**What to produce**
Type out the complete listing below word for word, without its pictures.
=-=-=-=-=
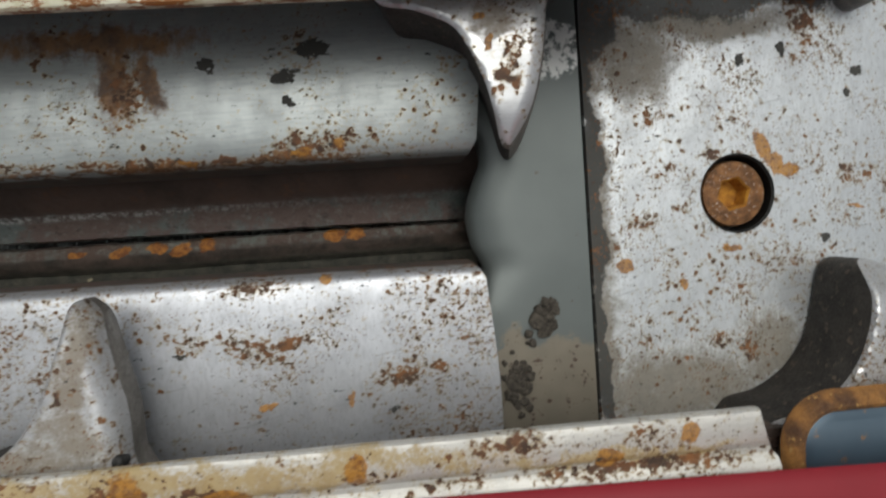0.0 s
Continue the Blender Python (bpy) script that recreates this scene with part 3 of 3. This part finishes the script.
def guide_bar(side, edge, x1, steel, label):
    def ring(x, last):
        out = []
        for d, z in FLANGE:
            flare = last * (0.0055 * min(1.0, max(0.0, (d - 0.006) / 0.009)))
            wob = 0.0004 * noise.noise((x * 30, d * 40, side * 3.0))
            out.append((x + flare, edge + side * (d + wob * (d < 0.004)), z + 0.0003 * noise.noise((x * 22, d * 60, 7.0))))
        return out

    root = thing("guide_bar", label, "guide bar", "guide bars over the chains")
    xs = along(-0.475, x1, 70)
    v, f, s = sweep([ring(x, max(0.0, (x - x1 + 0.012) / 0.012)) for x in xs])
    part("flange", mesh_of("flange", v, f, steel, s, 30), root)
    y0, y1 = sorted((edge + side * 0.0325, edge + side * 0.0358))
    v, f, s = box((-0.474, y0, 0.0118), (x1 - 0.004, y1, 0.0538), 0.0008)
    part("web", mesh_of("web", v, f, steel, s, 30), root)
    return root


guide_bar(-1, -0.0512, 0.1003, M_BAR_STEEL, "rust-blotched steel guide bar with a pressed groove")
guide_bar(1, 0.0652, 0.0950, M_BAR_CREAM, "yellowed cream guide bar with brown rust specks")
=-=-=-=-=
**Result of this task**
0.0 s
Continue the Blender Python (bpy) script that recreates this scene with part 3 of 3. This part finishes the script.
def guide_bar(side, edge, x1, steel, label):
    def ring(x, last):
        out = []
        for d, z in FLANGE:
            flare = last * (0.0055 * min(1.0, max(0.0, (d - 0.006) / 0.009)))
            wob = 0.0004 * noise.noise((x * 30, d * 40, side * 3.0))
            out.append((x + flare, edge + side * (d + wob * (d < 0.004)), z + 0.0003 * noise.noise((x * 22, d * 60, 7.0))))
        return out

    root = thing("guide_bar", label, "guide bar", "guide bars over the chains")
    xs = along(-0.475, x1, 70)
    v, f, s = sweep([ring(x, max(0.0, (x - x1 + 0.012) / 0.012)) for x in xs])
    part("flange", mesh_of("flange", v, f, steel, s, 30), root)
    y0, y1 = sorted((edge + side * 0.0325, edge + side * 0.0358))
    v, f, s = box((-0.474, y0, 0.0118), (x1 - 0.004, y1, 0.0538), 0.0008)
    part("web", mesh_of("web", v, f, steel, s, 30), root)
    return root


guide_bar(-1, -0.0512, 0.1003, M_BAR_STEEL, "rust-blotched steel guide bar with a pressed groove")
guide_bar(1, 0.0652, 0.0950, M_BAR_CREAM, "yellowed cream guide bar with brown rust specks")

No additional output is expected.